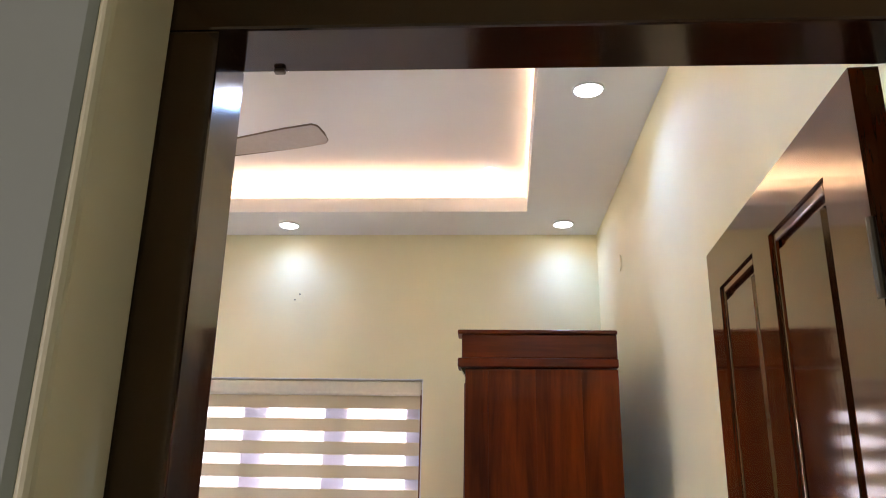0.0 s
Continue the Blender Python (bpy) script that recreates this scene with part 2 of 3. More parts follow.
lacquer.inputs["Specular Tint"].default_value, lacquer.inputs["Roughness"].default_value = (1.0, 0.72, 0.36, 1), 0.08
# the jambs' warm room reflection is put into their specular tint too
varnish = M_FRAME.node_tree.nodes["Principled BSDF"]
varnish.inputs["Specular IOR Level"].default_value, varnish.inputs["Roughness"].default_value = 0.8, 0.13
varnish.inputs["Specular Tint"].default_value = (1.0, 0.76, 0.48, 1)
M_FAN = plain("champagne_fan_metal", (0.50, 0.42, 0.33), 0.3, 0.35)
M_RIM = plain("brown_fan_rim", (0.20, 0.14, 0.09), 0.35, 0.4)
M_LED = glow("warm_led", (1.0, 0.76, 0.48), 21.0)
M_SPOT = glow("dim_spot_lens", (0.95, 0.97, 1.0), 1.6)
M_LENS = glow("cool_led_lens", (0.80, 0.92, 1.0), 14.0)

m_glass, gt, gb = mat("window_glass")
gb.inputs["Transmission Weight"].default_value, gb.inputs["Roughness"].default_value, gb.inputs["IOR"].default_value = 1.0, 0.0, 1.1
gb.inputs["Base Color"].default_value = (0.95, 0.97, 0.97, 1)
M_GLASS = m_glass


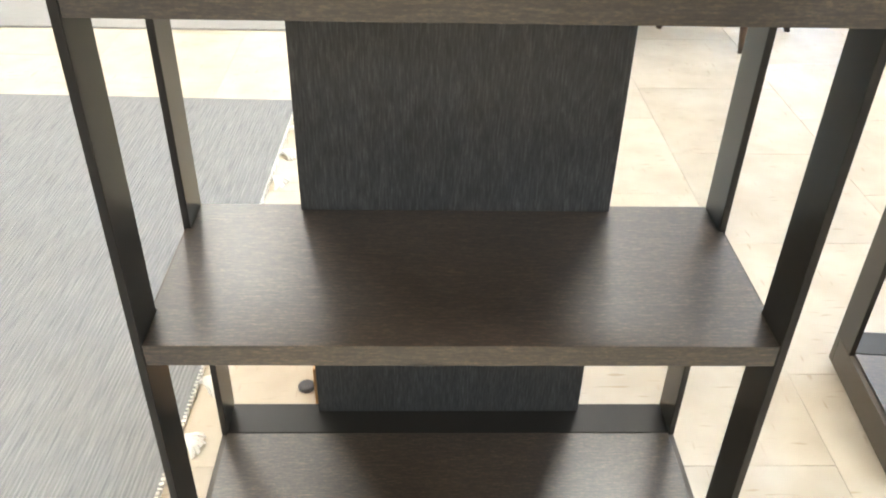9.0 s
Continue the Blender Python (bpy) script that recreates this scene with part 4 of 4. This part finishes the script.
# small round floor caps
for x, y in ((-0.262, 0.432), (0.362, 0.012)):
    fcp = part("round_floor_disc", lathe(bmesh.new(), [(0.016, 0.0), (0.016, 0.005), (0.012, 0.007)], 18, (x, y)), BLACK, None)
    tagged(fcp, "small black round disc lying on the floor", "disc", "floor discs")
sc = part("wood_scrap", boxes((-0.012, 0.012, -0.004, 0.004, 0, 0.004), bevel=0.001), OAK, None, at=placed(0.32, -0.61, 30))
tagged(sc, "tiny wood scrap on the tiled floor", "scrap")

# ---------------------------------------------------------------- floor tiles
TP, TX0, TY0 = 0.4573, 0.212, -0.217
tm = bmesh.new()
box(tm, -TP / 2 + 0.0008, TP / 2 - 0.0008, -TP / 2 + 0.0008, TP / 2 - 0.0008, -0.0016, 0.0)
tile_mesh = mesh_of("floor_tile", tm, TILE)
rest_v, rest_f = [], []
inv = RM.inverted()
made = 0
for i in range(-24, 20):
    for j in range(-20, 42):
        x = TX0 + (i + 0.5) * TP
        y = TY0 + (j + (0.5 if i % 2 == 0 else 0.0)) * TP
        q = inv @ Vector((x, y, 0))
        if not (WEST - 0.25 < q.x < EAST - 0.02 and SOUTH - 0.2 < q.y < BACK - 0.02):
            continue
        near = -1.9 < x < 4.6 and -2.2 < y < 5.5
        if near and made < 300 and not (x < -0.75 and 2.6 < y < 7.4):
            o = new("floor_tile", tile_mesh)
            o.parent = slab
            o.matrix_basis = inv @ Matrix.Translation((x, y, 0))
            made += 1
        else:
            k = len(rest_v)
            h = TP / 2 - 0.0008
            rest_v += [(x + a * h, y + b * h, zz) for zz in (-0.0016, 0.0) for a, b in ((-1, -1), (1, -1), (1, 1), (-1, 1))]
            rest_f += [(k + 4, k + 5, k + 6, k + 7)] + [(k + a, k + (a + 1) % 4, k + 4 + (a + 1) % 4, k + 4 + a) for a in range(4)]
rest = bpy.data.meshes.new("floor_tiles")
rest.from_pydata(rest_v, [], rest_f)
rest.materials.append(TILE)
ro = new("floor_tiles", rest)
ro.parent = slab
ro.matrix_basis = inv
tagged(ro, "stone-look floor tiles further off", kind="stuff")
▬▬▬▬▬▬▬▬▬▬
▶ [Work required] Beginning with the line that contains "finishes the script." and ending with the line that contains "wood scrap on", repeat exactly those lines and no others.

▶ [The response]
Continue the Blender Python (bpy) script that recreates this scene with part 4 of 4. This part finishes the script.
# small round floor caps
for x, y in ((-0.262, 0.432), (0.362, 0.012)):
    fcp = part("round_floor_disc", lathe(bmesh.new(), [(0.016, 0.0), (0.016, 0.005), (0.012, 0.007)], 18, (x, y)), BLACK, None)
    tagged(fcp, "small black round disc lying on the floor", "disc", "floor discs")
sc = part("wood_scrap", boxes((-0.012, 0.012, -0.004, 0.004, 0, 0.004), bevel=0.001), OAK, None, at=placed(0.32, -0.61, 30))
tagged(sc, "tiny wood scrap on the tiled floor", "scrap")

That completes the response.